Another thing that bothers me is the news coming out of Afghanistan of a soldiers killing spree.  I understand the stress he is under that made him snap, but the danger he has placed on others is devastating.  I have a friend deploying within the week, with another to follow in a few months.  This news places me back in time of when Curtis deployed and the stress was painfully high.

This walk through grief is the hardest thing I've ever done.  The emotional highs and lows are crazy and uncontrollable.  Just when I feel I have a handle on things, I get slapped again.  They sometimes get lost, but I try to focus on the blessings in my life. 

It's only a matter of time.

Sunday, March 4, 2012

Speck of Sand

Things have been quiet over the last several weeks, both in my activities and in my mind.  I've had a few things that have created some turmoil and stress, but I think I have dealt with the situations much faster and calmer than I could have even a year ago.

I have reached a place, for now, that has very little emotion, I feel flat.  Maybe it is the fact that I felt so manic over such a long period of time, that this relatively calm period feels emotionless.  When I think of Curtis I don't get terribly down, in fact some memories can bring a smile to my face.

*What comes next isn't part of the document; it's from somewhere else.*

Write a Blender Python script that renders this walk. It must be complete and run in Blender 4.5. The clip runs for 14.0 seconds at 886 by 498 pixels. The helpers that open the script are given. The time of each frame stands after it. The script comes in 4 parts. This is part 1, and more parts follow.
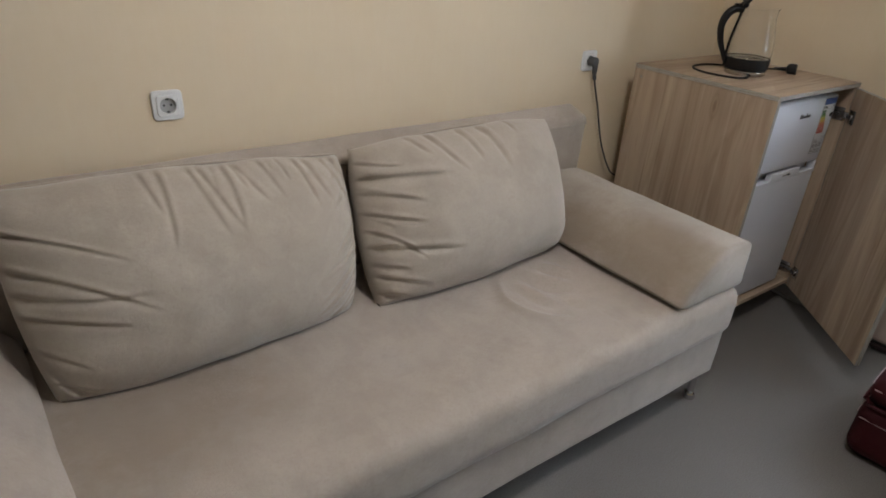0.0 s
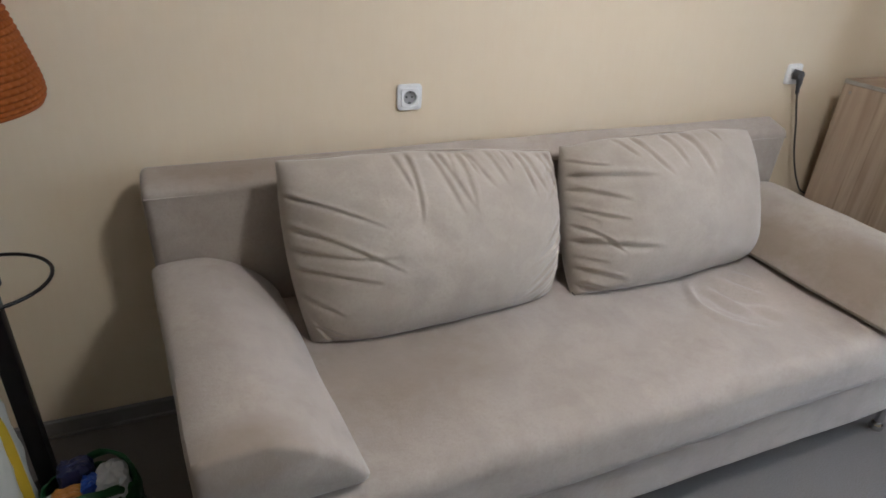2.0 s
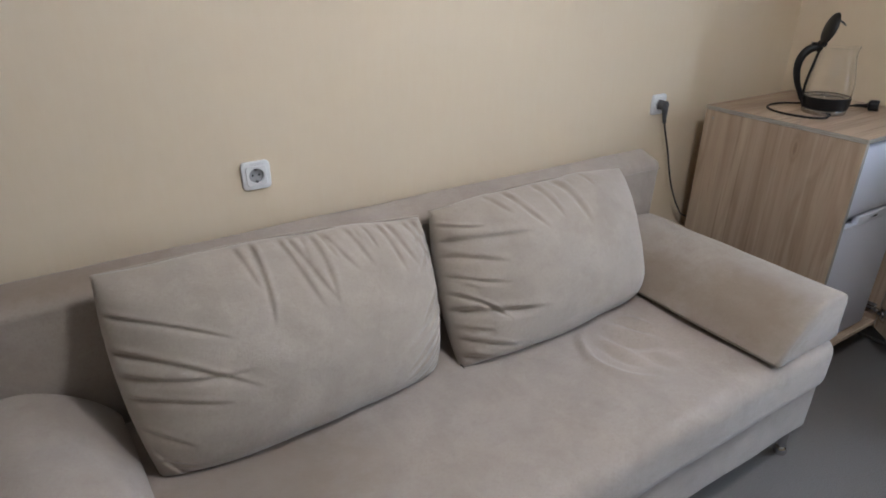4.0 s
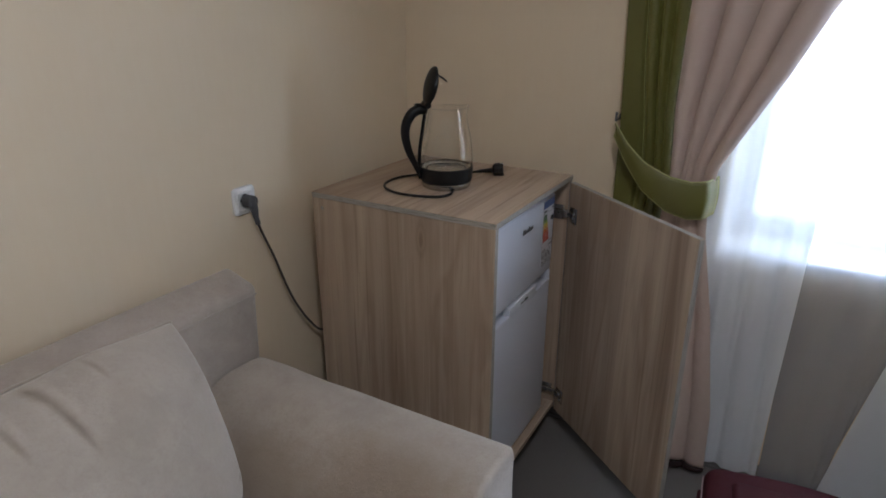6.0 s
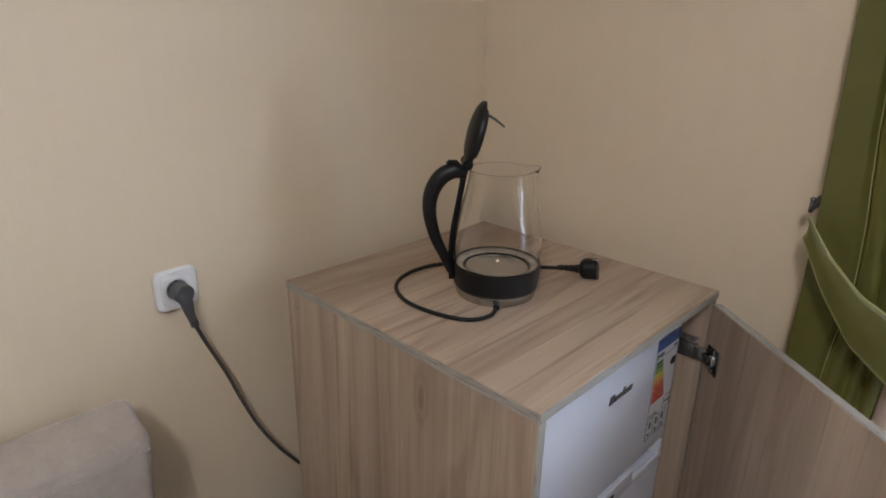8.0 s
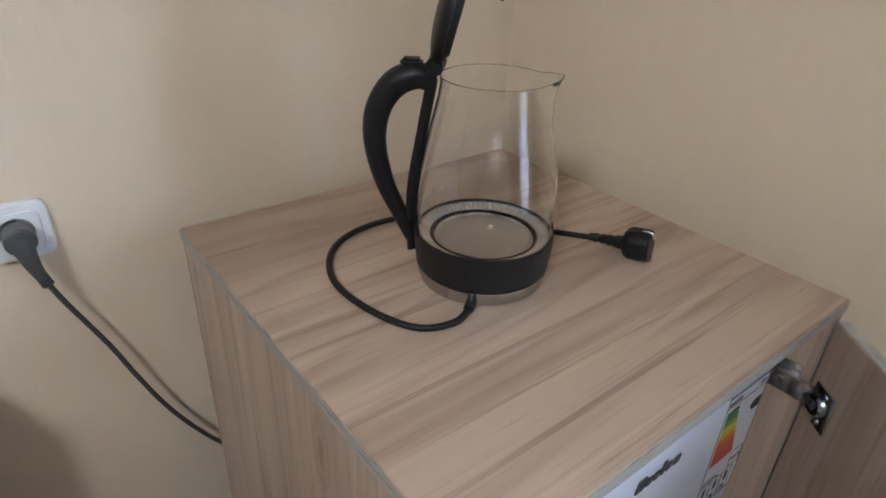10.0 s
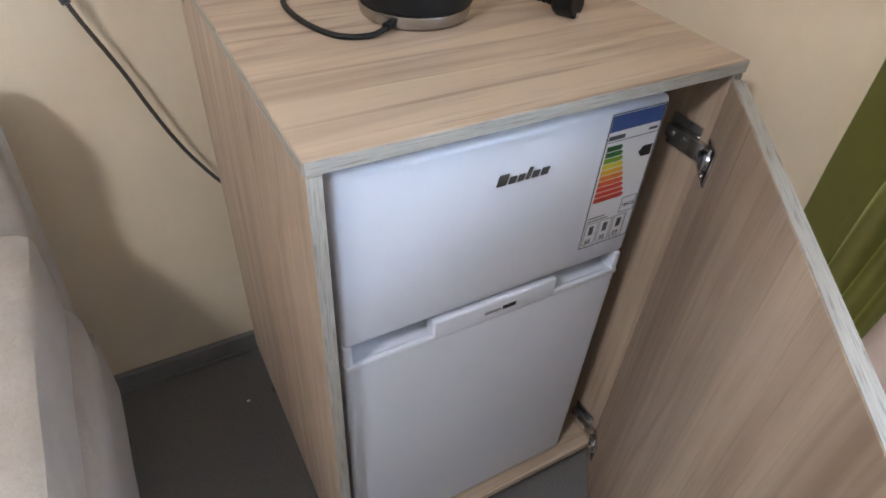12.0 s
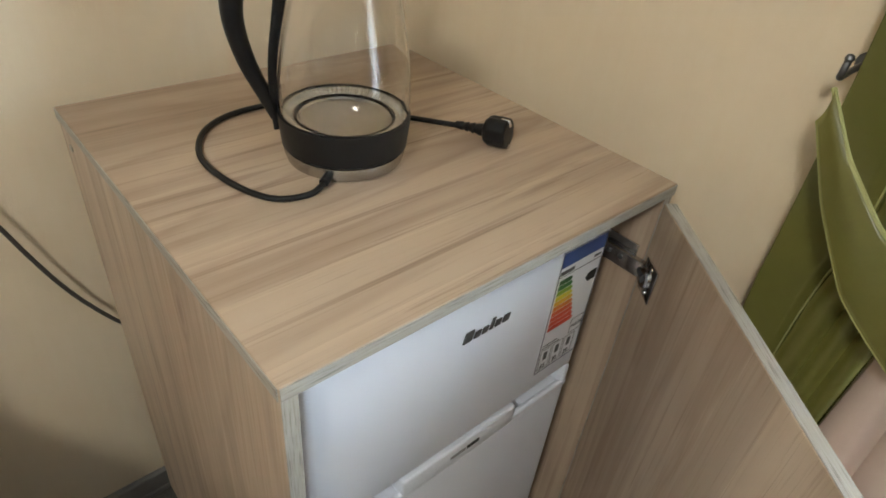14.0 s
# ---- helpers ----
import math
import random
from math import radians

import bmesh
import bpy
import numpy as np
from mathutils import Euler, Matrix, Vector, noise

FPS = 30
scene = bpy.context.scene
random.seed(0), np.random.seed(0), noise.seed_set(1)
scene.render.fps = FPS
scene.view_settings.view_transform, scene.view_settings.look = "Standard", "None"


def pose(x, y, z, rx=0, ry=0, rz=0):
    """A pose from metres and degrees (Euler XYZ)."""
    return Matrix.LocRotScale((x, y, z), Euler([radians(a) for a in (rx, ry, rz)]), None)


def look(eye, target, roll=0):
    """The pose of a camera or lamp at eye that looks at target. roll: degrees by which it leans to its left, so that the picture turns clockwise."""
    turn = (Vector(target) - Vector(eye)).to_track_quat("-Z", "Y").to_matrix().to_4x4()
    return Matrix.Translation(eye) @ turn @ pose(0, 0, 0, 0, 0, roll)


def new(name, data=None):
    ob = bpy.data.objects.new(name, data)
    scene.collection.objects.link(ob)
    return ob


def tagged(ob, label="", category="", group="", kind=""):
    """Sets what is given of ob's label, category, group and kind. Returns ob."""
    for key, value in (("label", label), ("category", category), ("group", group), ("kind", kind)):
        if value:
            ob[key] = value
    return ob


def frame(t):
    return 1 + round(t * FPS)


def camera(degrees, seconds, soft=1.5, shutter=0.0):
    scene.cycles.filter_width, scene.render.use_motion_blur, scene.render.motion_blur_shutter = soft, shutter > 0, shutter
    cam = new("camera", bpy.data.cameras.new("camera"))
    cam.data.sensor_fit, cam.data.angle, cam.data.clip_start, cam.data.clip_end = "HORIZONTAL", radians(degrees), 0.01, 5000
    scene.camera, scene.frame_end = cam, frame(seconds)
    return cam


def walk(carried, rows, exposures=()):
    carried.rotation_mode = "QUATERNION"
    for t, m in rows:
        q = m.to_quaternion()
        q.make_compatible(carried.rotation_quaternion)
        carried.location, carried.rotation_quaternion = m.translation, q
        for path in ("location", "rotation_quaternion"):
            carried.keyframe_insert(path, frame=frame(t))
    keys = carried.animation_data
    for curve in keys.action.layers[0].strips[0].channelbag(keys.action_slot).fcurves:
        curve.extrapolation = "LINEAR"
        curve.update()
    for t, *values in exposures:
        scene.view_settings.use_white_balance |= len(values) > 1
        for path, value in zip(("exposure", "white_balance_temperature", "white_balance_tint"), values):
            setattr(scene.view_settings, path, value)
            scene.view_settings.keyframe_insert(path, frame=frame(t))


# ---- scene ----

While at a retreat shortly after Curtis' death, the speaker was commenting about getting to a place that we can say, "my son lived" rather than,  "my son died."  I felt at the time that I couldn't reach that point.  But, looking at his things lately, I have reached that calm spot, and thought how lucky I was to have raised such a wonderful person.  I couldn't be the person I am today if he hadn't entered my life.

Although sometimes I can get ahead of myself and get worried about the many years I have to live this life without him in it.  How much I will miss out on because he is not here.  I have to remember that this life is just a speck of sand compared to eternity.  Although it may seem like a long time before I can be with him again, I have a lot more waiting for me when I reach him.